Monitoring Movement through Sound
Children and adults hitting virtual baseballs and throwing punches at TV screens have become a common sight, thanks to video games with motion sensors.
Today’s motion-sensing devices track actions using images made by cameras and infrared sensors. “But using camera images raises privacy issues,” says Andreas Andreou, PhD ’86, professor of electrical and computer engineering.
Andreou and his graduate student Thomas Murray have devised a human action-recognition technology that could be much less intrusive and expensive. The technology identifies actions using sound. “It’s really a breakthrough that we can accomplish action recognition without a camera,” Andreou says.

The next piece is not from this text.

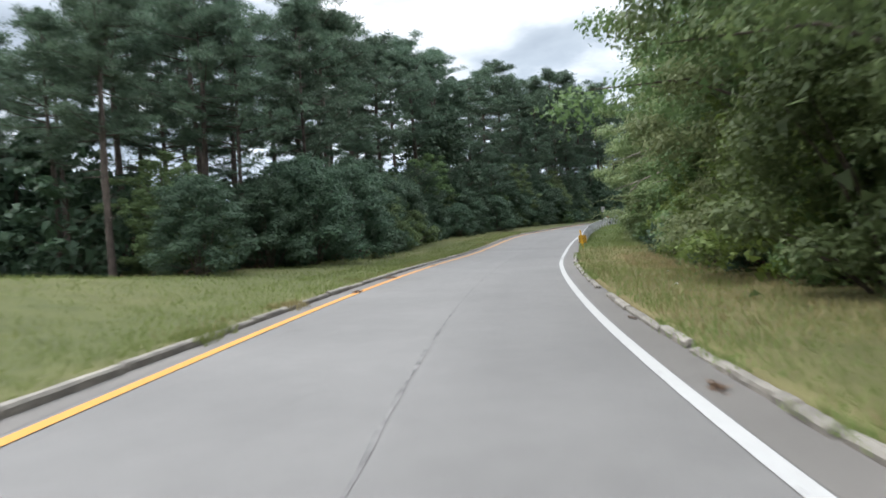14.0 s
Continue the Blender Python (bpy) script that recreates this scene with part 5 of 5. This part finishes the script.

He first started working on the system in 2008 for gait detection. The device, made from parts found at Radio Shack, relies on the Doppler effect, the same principle bats use to navigate in the dark. It detects sound waves bouncing off a moving object and converts the signals into a colorful graph representing body movement.

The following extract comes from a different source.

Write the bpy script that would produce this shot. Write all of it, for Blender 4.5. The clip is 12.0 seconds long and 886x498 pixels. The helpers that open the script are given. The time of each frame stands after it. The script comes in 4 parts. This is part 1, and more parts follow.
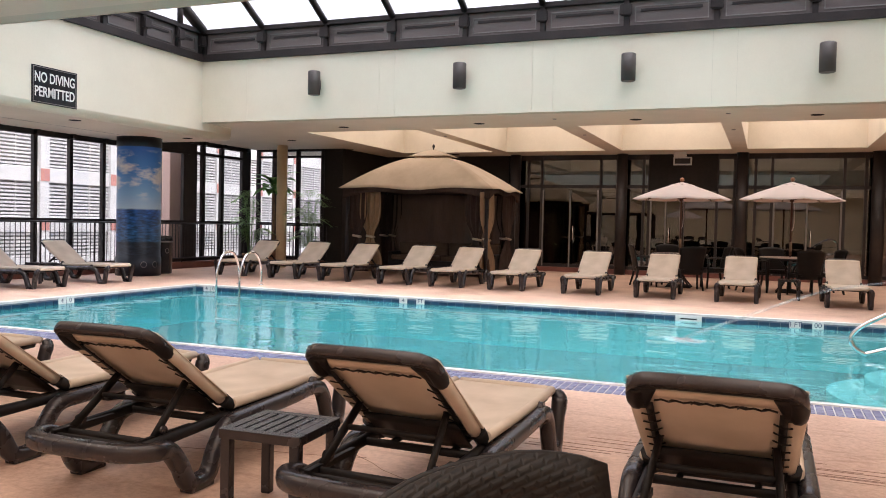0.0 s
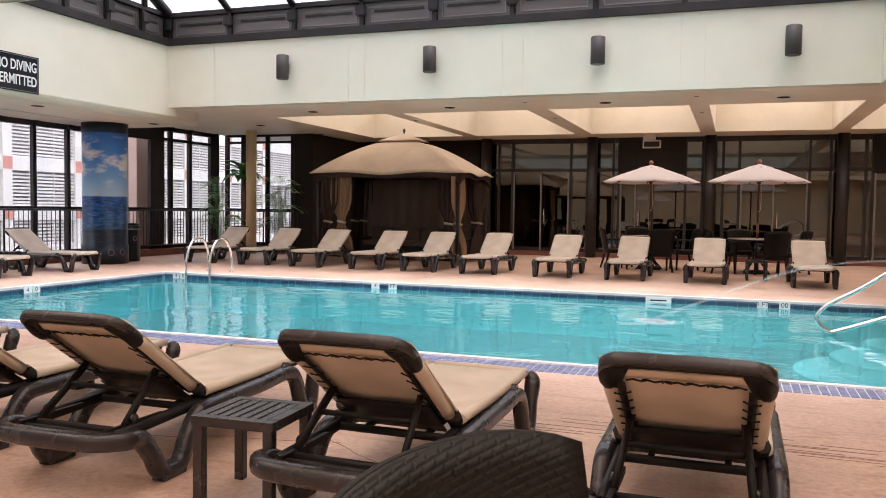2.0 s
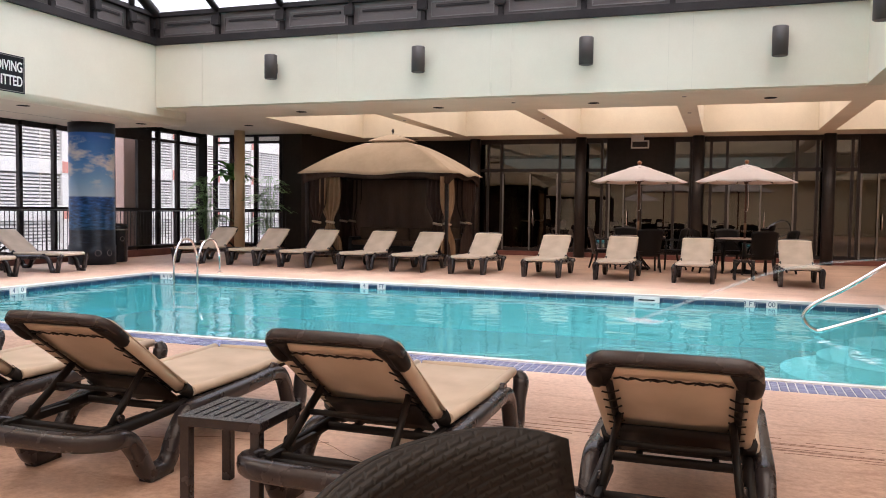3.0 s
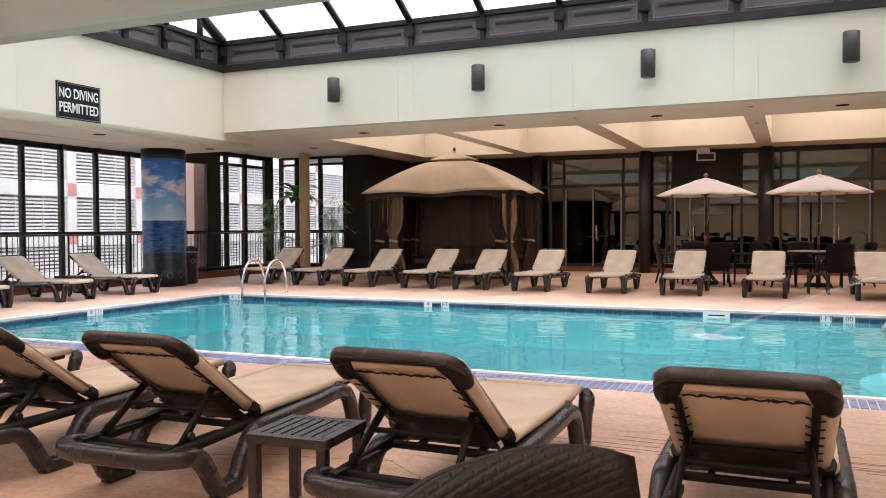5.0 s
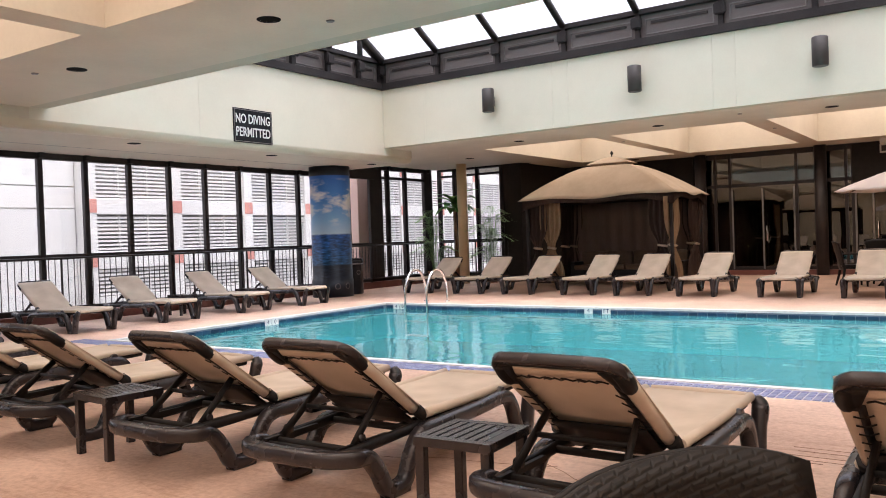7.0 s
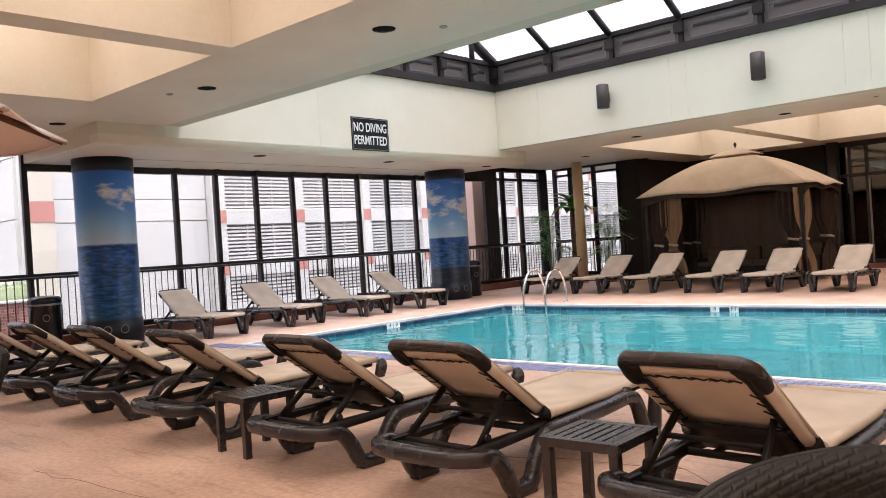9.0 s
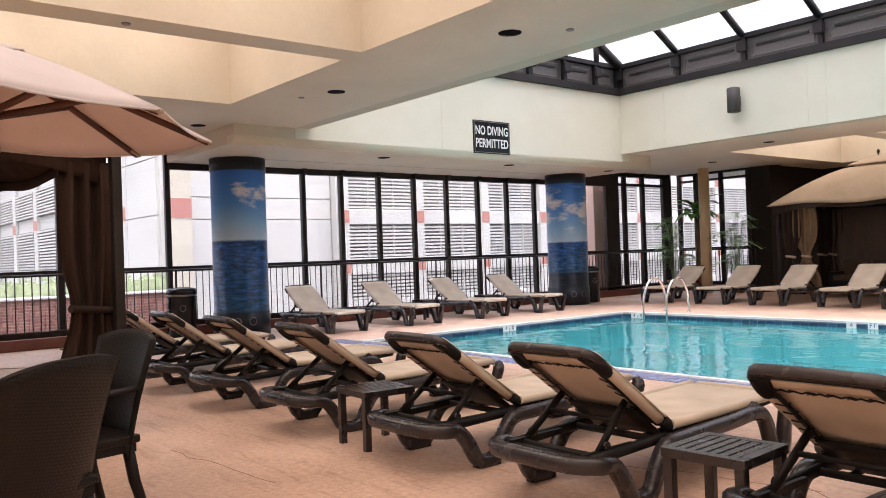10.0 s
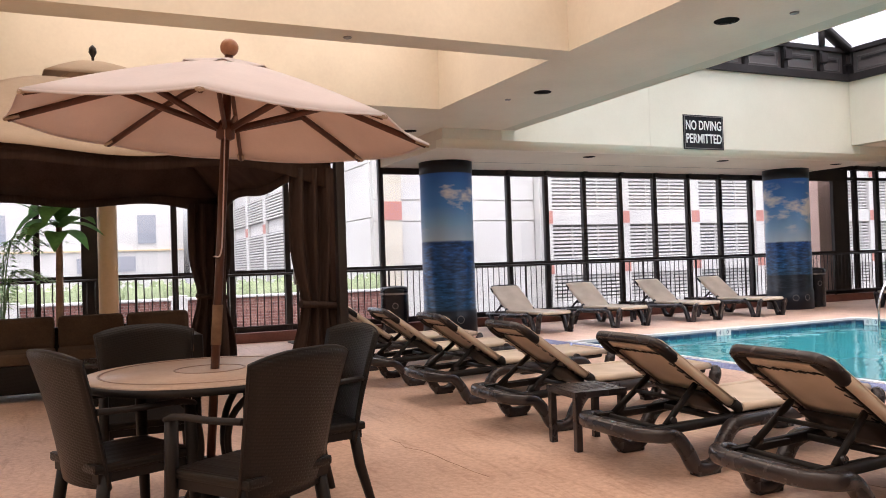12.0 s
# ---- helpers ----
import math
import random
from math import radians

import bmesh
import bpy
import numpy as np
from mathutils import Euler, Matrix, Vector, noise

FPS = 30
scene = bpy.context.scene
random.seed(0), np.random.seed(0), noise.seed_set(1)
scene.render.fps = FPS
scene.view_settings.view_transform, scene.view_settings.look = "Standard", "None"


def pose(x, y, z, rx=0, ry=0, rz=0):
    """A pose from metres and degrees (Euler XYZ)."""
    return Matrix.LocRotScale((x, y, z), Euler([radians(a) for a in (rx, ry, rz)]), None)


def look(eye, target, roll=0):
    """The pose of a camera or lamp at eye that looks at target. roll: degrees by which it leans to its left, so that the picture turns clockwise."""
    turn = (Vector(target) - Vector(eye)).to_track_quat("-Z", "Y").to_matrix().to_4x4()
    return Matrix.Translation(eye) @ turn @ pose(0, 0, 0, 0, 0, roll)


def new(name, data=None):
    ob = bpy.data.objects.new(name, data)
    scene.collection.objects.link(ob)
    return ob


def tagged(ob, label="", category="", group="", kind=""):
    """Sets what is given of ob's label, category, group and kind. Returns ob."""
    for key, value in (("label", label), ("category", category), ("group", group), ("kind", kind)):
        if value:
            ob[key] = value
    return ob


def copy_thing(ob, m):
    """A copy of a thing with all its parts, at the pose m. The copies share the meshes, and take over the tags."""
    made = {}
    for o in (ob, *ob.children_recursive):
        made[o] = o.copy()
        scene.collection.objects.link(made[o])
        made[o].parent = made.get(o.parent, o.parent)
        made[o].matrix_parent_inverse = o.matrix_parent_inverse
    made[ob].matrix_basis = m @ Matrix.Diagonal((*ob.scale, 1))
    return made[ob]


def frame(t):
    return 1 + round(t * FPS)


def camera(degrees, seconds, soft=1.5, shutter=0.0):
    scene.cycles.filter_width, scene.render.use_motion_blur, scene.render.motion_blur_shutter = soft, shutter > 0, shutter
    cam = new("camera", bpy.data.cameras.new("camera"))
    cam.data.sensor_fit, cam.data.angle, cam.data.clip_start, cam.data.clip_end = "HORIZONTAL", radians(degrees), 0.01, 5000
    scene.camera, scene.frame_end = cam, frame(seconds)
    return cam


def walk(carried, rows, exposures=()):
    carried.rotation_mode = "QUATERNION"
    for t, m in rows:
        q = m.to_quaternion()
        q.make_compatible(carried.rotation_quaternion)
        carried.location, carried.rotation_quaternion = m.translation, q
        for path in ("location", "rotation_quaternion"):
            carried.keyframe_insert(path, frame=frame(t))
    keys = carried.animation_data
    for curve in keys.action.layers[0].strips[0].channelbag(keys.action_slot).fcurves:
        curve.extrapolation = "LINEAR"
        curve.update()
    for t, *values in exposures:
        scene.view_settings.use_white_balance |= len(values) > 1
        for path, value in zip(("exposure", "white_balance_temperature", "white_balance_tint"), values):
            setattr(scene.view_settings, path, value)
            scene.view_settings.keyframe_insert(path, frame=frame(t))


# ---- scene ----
cam = camera(57.4, 12.0, soft=0.95)
PATH = [
    (0, (-0.004, 0.03, 1.272), (-0.745, 1.887, 1.21), 1.3),
    (0.5, (-0.007, 0.029, 1.272), (-0.717, 1.897, 1.203), 1.2),
    (1, (-0.008, 0.032, 1.27), (-0.696, 1.908, 1.197), 1.1),
    (1.5, (-0.009, 0.035, 1.267), (-0.69, 1.914, 1.18), 1.0),
    (2, (-0.009, 0.036, 1.265), (-0.683, 1.916, 1.167), 0.8),
    (2.5, (-0.008, 0.038, 1.264), (-0.655, 1.928, 1.164), 0.8),
    (4.3, (0.001, 0.055, 1.247), (-0.701, 1.926, 1.171), 0.0),
    (4.5, (-0.001, 0.058, 1.249), (-0.726, 1.921, 1.177), -0.1),
    (5, (-0.001, 0.048, 1.255), (-0.796, 1.882, 1.202), -0.3),
    (5.5, (-0.004, 0.045, 1.254), (-0.867, 1.849, 1.212), -0.3),
    (6, (-0.005, 0.034, 1.249), (-0.947, 1.798, 1.206), -0.3),
    (6.5, (-0.004, 0.027, 1.245), (-1.032, 1.741, 1.198), -0.8),
    (7, (0.016, 0.016, 1.247), (-1.119, 1.662, 1.222), -2.0),
    (9, (0.011, -0.013, 1.245), (-1.347, 1.455, 1.238), -3.6),
    (9.5, (0.012, -0.037, 1.248), (-1.431, 1.349, 1.244), -3.2),
    (10, (0.01, -0.056, 1.242), (-1.544, 1.203, 1.257), -2.0),
    (10.5, (-0.009, -0.069, 1.236), (-1.665, 1.052, 1.263), -1.7),
    (11, (-0.011, -0.09, 1.234), (-1.745, 0.907, 1.263), -2.0),
    (11.5, (-0.012, -0.099, 1.232), (-1.795, 0.807, 1.264), -2.1),
    (12, (-0.009, -0.11, 1.228), (-1.824, 0.729, 1.263), -1.9),
]
walk(cam, [(t, look(eye, target, roll)) for t, eye, target, roll in PATH], exposures=[(0, 2.27, 6280, 22), (4.5, 2.31, 6280, 22), (10.6, 2.3, 6280, 22), (10.8, 1.85, 6280, 22), (11, 1.72, 6280, 22), (11.5, 2.12, 6280, 22), (12, 2.32, 6280, 22)])
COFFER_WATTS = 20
# ---- light ----
world = bpy.data.worlds.new("overcast_sky")
scene.world = world
world.use_nodes = True
_wn, _wl = world.node_tree.nodes, world.node_tree.links
_sky = _wn.new("ShaderNodeTexSky")
_sky.sky_type, _sky.sun_disc, _sky.sun_elevation, _sky.sun_rotation = "NISHITA", False, radians(84), radians(100)
_sky.air_density, _sky.dust_density, _sky.ozone_density = 1.0, 6.0, 0.4
_hs = _wn.new("ShaderNodeHueSaturation")
_hs.inputs["Saturation"].default_value = 0.2
_wl.new(_sky.outputs[0], _hs.inputs["Color"]), _wl.new(_hs.outputs[0], _wn["Background"].inputs[0])
_wn["Background"].inputs[1].default_value = 0.15
sun_data = bpy.data.lights.new("overcast_sun", "SUN")
sun_data.energy, sun_data.angle, sun_data.color = 0.7, radians(70), (1.0, 0.99, 0.97)
sun = new("overcast_sun", sun_data)
sun.matrix_world = look((0, 0, 30), (3, 1, 0))


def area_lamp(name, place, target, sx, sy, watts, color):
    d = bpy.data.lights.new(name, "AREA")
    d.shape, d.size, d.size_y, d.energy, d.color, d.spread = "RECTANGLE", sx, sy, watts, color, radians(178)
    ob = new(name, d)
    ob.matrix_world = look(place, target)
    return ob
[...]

Murray has since improved the hardware design and developed sophisticated algorithms to process the signals from the micro-Doppler sensors. The device can now accurately infer whether a person is walking, jumping, dancing, or performing one of many other moves.
To develop the system, Murray collected data by having 10 test subjects, including himself, perform 21 different actions multiple times in front of three sensors placed at three different spots. He used machine-learning techniques to analyze the signals generated by the device and decipher the unique patterns associated with various actions.
“Think of this technology as a poor man’s Kinect,” Andreou says, referring to the popular laptop-sized motion-sensing device made by Microsoft, which sells for $150. The micro-Doppler gadget could cost as little as $5, he says, and be made small enough to fit in a pocket.
Aside from gaming, the device could be set up in living rooms or nursing homes to monitor people with disabilities and injuries, he adds. “It could detect whether they fell or if their gait has changed because of a small, unnoticed stroke.”